Visualization and simulation study on impacts of wall roughness on spray characteristics of ducted fuel injection

Abstract

The creative proposal of ducted fuel injection (DFI) in the application of heavy-duty diesel engines is to improve the quality of gas-fuel mixture in the combustion zone. The present research employed experimental and simulation methods to investigate the impact of the roughness of the inner wall of the duct on DFI spray characteristics. The study was carried out under injection pressure of 120 MPa and high ambient density of 54.2 kg/m3. From the perspective of spray tip penetration (STP), it was found that DFI spray configured with the smooth-walled and rough-walled duct both accelerate the axial diffusion with respect to free spray, and the smooth-walled duct performs best.
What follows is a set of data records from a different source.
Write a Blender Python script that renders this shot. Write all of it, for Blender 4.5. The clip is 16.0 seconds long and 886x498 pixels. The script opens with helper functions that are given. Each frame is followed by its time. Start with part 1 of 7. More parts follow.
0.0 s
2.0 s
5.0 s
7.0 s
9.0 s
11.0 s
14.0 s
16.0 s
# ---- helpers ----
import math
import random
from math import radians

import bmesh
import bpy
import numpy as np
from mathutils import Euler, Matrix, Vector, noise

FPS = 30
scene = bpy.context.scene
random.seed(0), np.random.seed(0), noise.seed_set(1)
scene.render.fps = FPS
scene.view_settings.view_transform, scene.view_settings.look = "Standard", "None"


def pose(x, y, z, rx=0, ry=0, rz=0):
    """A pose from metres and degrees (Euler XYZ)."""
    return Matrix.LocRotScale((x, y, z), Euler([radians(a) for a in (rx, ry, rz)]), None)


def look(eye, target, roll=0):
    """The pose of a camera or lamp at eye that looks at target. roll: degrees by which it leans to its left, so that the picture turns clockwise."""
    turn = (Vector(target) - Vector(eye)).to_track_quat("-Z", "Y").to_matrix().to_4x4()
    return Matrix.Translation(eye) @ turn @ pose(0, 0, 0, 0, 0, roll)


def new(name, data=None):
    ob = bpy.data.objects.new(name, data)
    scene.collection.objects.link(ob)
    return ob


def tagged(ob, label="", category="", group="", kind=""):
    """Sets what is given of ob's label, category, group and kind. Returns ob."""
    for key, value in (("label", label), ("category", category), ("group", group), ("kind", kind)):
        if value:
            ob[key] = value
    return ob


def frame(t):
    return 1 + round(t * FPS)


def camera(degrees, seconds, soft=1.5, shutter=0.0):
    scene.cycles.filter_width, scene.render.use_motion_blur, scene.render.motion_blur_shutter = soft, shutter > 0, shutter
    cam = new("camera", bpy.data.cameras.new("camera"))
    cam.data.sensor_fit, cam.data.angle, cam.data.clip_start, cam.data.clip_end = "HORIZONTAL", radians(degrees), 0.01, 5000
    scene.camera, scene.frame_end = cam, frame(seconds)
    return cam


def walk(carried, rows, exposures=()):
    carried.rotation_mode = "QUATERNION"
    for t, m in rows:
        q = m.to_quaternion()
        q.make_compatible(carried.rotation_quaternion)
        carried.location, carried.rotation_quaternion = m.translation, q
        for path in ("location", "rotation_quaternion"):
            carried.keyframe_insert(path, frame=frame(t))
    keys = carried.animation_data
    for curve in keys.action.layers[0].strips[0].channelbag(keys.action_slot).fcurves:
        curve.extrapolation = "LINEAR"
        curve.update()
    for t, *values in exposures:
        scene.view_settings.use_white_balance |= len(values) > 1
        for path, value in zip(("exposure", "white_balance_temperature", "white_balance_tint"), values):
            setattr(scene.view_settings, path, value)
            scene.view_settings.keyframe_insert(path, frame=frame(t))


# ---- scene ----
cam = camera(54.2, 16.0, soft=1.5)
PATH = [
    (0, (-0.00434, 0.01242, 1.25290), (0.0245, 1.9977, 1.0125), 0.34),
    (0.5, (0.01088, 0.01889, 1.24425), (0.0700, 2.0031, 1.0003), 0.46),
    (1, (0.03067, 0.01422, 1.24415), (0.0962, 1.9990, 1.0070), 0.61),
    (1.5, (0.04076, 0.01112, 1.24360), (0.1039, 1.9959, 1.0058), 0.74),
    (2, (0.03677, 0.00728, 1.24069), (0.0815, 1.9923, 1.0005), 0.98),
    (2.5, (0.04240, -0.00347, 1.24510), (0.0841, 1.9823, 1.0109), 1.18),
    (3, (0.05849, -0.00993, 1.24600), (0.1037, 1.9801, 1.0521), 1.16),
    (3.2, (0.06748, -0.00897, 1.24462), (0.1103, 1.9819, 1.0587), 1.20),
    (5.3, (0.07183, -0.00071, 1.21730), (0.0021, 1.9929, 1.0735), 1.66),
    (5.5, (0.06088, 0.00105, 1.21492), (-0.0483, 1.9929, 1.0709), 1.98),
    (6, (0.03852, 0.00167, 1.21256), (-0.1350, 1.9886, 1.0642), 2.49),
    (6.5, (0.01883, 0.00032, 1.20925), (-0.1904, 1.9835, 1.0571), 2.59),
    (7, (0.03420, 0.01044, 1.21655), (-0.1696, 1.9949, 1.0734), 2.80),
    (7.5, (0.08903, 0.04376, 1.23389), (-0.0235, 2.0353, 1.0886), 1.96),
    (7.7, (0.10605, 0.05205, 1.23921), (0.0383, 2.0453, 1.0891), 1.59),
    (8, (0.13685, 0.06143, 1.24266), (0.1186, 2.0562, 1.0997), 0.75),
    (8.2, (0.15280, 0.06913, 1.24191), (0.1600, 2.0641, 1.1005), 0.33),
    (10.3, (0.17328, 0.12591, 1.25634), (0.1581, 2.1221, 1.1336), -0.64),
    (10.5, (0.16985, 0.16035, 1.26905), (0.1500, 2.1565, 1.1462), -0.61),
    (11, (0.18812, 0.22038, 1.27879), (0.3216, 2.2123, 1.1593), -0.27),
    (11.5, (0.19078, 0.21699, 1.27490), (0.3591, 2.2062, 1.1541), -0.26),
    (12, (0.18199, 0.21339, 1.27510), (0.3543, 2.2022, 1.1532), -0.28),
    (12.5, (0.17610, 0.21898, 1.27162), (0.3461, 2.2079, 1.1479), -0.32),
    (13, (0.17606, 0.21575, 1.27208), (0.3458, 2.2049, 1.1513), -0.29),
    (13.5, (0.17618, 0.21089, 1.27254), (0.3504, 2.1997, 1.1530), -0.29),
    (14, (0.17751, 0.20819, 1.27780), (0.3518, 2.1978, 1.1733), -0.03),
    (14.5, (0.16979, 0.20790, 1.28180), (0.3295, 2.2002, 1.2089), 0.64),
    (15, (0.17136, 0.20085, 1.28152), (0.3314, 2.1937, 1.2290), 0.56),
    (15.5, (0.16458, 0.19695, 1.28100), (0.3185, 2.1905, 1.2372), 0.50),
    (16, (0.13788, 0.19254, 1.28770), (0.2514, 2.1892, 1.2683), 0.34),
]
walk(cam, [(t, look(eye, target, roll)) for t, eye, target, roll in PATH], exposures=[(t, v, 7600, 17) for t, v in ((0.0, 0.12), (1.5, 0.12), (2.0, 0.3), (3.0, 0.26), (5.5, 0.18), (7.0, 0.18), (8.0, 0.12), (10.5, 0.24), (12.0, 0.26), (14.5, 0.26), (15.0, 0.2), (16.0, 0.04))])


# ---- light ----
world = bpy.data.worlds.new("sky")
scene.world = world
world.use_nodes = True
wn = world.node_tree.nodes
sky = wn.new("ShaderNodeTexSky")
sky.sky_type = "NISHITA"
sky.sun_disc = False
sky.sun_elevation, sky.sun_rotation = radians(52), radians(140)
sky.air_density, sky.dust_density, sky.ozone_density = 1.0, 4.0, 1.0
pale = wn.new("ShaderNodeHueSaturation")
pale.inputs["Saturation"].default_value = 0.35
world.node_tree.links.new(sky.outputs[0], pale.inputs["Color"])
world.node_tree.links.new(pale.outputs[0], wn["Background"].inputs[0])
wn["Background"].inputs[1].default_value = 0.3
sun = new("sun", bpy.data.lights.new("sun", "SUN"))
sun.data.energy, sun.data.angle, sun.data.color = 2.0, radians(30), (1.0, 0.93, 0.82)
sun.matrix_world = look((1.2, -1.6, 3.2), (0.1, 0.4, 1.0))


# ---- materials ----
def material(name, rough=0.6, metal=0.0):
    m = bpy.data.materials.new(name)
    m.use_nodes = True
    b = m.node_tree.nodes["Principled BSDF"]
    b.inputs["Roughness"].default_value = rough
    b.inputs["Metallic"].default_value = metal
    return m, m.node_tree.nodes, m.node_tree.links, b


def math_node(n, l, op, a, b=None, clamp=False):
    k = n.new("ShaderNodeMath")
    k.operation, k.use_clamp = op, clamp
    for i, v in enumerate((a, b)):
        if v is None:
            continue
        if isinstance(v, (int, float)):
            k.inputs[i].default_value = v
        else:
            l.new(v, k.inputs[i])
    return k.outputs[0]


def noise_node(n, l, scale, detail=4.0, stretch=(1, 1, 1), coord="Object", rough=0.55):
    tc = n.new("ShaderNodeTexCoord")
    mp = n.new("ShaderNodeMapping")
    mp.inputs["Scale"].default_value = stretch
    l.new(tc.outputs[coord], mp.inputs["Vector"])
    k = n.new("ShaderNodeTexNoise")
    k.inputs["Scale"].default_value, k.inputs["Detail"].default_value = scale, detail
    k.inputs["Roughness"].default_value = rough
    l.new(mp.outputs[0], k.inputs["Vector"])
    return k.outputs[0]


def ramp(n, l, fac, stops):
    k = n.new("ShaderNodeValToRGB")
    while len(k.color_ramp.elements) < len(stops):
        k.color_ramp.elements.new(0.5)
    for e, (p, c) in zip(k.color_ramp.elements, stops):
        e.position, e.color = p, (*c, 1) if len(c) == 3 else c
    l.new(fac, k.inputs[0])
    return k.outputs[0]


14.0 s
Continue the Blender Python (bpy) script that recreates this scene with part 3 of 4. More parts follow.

Under the duct confinement, the gas entrainment does not occur inside the duct, slowing down the spray momentum decay, resulting in stronger axial diffusion after the spray penetrates through the duct. However, from the perspectives of spray cone angle (SCA) and spray area (SA), for the two duct configurations, the smooth-walled duct shows better overall diffusion compared to that of free spray, but the rough-walled duct shows weaker overall diffusion while increasing axial diffusion with respect to free spray, highlighting the strong spray-film interaction of the smooth wall promotes the overall diffusion, while the weak interaction of the rough wall accelerates the attenuation of the overall diffusion momentum with respect to free spray. Regardless of the smooth-walled or rough-walled duct, the pumping effect caused by the huge pressure difference between the inside and outside of the duct formed by the duct confinement causes strong gas entrainment at the duct inlet, promoting the strong gas-fuel mixing inside the duct, which is beneficial to the formation of leaner combustion.